START Given data

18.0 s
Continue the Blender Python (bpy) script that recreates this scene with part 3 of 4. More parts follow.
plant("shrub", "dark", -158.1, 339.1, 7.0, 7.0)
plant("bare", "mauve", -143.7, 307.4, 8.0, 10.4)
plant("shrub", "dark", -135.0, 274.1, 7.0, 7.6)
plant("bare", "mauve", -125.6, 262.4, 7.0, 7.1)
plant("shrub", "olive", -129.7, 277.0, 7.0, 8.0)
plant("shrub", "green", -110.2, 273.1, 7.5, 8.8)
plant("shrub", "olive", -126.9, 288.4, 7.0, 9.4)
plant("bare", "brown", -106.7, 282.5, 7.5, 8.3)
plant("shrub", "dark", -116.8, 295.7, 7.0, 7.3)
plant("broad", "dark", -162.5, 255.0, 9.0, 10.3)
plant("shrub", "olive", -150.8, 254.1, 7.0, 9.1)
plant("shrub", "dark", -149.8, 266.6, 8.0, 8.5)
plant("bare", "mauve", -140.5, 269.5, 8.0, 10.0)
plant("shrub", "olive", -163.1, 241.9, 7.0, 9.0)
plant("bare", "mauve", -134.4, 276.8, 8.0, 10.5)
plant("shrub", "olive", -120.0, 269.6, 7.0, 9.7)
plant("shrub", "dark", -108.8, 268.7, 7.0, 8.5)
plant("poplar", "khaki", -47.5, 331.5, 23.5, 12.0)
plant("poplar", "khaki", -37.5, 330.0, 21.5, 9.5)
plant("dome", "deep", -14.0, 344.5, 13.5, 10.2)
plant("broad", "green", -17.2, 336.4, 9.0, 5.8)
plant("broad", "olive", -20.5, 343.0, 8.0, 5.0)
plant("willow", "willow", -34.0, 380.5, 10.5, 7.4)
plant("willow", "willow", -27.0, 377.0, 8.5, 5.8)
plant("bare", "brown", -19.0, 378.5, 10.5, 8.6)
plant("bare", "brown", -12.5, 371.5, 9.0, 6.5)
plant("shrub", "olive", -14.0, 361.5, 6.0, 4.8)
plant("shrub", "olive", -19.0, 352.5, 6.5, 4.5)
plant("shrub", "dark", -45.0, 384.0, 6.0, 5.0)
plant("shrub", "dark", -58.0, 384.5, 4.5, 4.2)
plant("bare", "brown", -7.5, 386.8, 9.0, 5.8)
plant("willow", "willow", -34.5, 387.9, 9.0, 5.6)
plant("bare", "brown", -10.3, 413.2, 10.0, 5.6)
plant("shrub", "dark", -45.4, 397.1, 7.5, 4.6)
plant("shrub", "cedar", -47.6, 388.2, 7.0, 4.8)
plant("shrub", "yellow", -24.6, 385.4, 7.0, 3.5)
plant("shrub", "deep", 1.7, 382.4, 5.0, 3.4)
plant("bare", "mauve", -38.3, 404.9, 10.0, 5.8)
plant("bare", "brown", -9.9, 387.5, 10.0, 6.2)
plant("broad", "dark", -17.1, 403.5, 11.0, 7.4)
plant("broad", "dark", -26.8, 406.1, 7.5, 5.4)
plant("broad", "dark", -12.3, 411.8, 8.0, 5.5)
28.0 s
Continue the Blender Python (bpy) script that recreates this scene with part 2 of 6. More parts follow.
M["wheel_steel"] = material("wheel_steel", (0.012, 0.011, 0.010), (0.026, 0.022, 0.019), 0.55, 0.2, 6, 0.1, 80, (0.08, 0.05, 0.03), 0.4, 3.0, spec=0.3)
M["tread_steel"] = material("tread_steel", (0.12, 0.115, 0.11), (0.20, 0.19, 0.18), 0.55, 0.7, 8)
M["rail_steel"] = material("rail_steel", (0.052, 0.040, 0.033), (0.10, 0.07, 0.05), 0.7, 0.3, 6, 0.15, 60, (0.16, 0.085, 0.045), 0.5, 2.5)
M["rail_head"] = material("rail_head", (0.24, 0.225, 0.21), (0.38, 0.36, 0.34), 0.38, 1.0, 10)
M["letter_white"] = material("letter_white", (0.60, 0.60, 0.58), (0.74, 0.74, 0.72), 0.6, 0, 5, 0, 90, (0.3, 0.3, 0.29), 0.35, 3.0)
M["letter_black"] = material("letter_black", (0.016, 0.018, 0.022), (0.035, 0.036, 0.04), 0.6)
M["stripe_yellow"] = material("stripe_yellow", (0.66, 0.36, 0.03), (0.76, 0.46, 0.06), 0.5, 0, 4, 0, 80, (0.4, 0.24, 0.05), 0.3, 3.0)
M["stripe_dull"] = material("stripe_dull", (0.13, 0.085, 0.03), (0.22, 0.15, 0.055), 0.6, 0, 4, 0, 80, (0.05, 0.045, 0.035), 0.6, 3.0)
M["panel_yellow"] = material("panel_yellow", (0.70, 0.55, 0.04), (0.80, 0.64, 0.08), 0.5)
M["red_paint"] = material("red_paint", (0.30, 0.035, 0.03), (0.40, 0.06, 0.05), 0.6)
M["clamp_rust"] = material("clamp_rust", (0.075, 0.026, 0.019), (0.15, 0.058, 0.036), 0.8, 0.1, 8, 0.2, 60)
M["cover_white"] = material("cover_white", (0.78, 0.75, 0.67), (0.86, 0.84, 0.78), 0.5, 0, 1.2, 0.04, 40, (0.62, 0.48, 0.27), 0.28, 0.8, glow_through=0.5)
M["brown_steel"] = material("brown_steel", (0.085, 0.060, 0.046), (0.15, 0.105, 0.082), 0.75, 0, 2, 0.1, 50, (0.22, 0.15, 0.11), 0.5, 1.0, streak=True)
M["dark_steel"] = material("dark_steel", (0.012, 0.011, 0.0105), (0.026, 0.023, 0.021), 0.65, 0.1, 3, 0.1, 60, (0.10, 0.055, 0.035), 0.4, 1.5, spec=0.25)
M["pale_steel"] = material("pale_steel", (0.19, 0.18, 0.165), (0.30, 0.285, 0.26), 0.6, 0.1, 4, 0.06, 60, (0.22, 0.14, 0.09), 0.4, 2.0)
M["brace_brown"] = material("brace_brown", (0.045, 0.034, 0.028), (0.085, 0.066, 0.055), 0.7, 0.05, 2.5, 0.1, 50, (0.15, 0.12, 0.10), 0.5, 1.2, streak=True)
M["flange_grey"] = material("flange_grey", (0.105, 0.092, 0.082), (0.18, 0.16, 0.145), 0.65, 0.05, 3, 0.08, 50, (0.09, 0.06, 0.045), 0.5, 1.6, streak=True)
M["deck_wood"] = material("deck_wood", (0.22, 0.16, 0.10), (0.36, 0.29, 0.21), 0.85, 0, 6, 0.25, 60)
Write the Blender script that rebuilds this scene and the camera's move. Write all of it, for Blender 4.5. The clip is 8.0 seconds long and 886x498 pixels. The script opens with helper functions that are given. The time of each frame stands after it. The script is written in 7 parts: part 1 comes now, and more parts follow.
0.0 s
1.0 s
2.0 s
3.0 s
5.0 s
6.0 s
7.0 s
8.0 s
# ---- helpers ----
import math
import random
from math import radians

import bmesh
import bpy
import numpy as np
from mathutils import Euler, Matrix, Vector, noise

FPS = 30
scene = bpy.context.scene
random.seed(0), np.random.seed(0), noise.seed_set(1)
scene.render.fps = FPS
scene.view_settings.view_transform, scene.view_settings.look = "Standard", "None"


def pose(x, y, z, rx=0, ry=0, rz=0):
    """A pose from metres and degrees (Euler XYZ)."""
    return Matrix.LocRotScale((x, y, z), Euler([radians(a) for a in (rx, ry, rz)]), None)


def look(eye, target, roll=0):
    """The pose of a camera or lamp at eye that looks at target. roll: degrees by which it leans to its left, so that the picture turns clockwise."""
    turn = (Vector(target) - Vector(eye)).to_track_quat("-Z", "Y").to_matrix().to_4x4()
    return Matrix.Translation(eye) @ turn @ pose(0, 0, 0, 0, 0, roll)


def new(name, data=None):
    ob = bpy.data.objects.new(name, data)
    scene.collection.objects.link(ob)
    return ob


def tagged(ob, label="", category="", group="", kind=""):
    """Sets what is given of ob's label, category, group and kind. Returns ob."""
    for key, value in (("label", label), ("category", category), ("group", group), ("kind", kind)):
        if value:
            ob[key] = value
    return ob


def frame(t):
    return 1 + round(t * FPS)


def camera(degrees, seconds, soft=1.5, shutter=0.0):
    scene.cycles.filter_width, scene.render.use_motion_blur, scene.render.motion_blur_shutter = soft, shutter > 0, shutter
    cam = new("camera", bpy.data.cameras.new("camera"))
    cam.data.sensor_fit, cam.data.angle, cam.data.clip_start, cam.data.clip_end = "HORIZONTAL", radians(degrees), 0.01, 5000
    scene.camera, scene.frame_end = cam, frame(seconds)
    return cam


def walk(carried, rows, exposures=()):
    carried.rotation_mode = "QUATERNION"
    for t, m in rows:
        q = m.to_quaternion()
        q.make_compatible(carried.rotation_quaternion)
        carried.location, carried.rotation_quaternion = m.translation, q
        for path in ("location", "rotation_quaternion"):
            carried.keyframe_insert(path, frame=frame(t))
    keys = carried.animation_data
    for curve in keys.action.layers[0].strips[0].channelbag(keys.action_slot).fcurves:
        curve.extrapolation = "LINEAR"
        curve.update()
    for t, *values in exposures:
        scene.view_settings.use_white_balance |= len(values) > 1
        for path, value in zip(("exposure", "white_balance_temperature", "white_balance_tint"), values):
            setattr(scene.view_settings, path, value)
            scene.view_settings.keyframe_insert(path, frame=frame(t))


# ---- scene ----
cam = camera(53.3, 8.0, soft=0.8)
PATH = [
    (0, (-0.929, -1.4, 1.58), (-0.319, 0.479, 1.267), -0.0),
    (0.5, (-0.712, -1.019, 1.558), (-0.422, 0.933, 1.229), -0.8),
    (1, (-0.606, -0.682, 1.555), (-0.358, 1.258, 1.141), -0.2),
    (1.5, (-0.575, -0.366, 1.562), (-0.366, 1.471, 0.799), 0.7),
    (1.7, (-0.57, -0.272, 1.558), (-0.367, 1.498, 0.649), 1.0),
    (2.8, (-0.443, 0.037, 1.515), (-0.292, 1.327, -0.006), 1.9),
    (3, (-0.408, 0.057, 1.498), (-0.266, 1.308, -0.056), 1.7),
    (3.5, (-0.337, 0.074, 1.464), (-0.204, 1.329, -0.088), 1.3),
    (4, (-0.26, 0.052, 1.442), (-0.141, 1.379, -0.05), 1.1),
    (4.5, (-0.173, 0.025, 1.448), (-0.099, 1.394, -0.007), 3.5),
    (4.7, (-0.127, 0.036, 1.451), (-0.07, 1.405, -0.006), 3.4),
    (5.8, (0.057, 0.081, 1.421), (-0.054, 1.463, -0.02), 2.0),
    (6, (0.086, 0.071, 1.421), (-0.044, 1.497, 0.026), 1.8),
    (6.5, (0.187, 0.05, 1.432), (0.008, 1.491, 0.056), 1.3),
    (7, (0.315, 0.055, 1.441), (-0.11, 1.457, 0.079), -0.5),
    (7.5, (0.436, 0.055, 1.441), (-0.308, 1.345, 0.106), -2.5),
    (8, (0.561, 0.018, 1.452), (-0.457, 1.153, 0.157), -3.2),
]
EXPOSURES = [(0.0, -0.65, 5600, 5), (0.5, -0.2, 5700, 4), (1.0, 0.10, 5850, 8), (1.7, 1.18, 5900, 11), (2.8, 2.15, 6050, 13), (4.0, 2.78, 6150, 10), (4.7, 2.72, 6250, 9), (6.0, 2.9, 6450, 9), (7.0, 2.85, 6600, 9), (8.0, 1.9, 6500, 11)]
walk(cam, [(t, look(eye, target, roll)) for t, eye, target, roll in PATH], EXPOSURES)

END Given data

What you have to do: Reproduce the lines exactly, from the line that contains "ob = bpy.data.objects.new(name, data)" through the line that contains "carried.location, carried.rotation_quaternion = m.translation, q", and nothing more.

Answer for the task:
    ob = bpy.data.objects.new(name, data)
    scene.collection.objects.link(ob)
    return ob


def tagged(ob, label="", category="", group="", kind=""):
    """Sets what is given of ob's label, category, group and kind. Returns ob."""
    for key, value in (("label", label), ("category", category), ("group", group), ("kind", kind)):
        if value:
            ob[key] = value
    return ob


def frame(t):
    return 1 + round(t * FPS)


def camera(degrees, seconds, soft=1.5, shutter=0.0):
    scene.cycles.filter_width, scene.render.use_motion_blur, scene.render.motion_blur_shutter = soft, shutter > 0, shutter
    cam = new("camera", bpy.data.cameras.new("camera"))
    cam.data.sensor_fit, cam.data.angle, cam.data.clip_start, cam.data.clip_end = "HORIZONTAL", radians(degrees), 0.01, 5000
    scene.camera, scene.frame_end = cam, frame(seconds)
    return cam


def walk(carried, rows, exposures=()):
    carried.rotation_mode = "QUATERNION"
    for t, m in rows:
        q = m.to_quaternion()
        q.make_compatible(carried.rotation_quaternion)
        carried.location, carried.rotation_quaternion = m.translation, q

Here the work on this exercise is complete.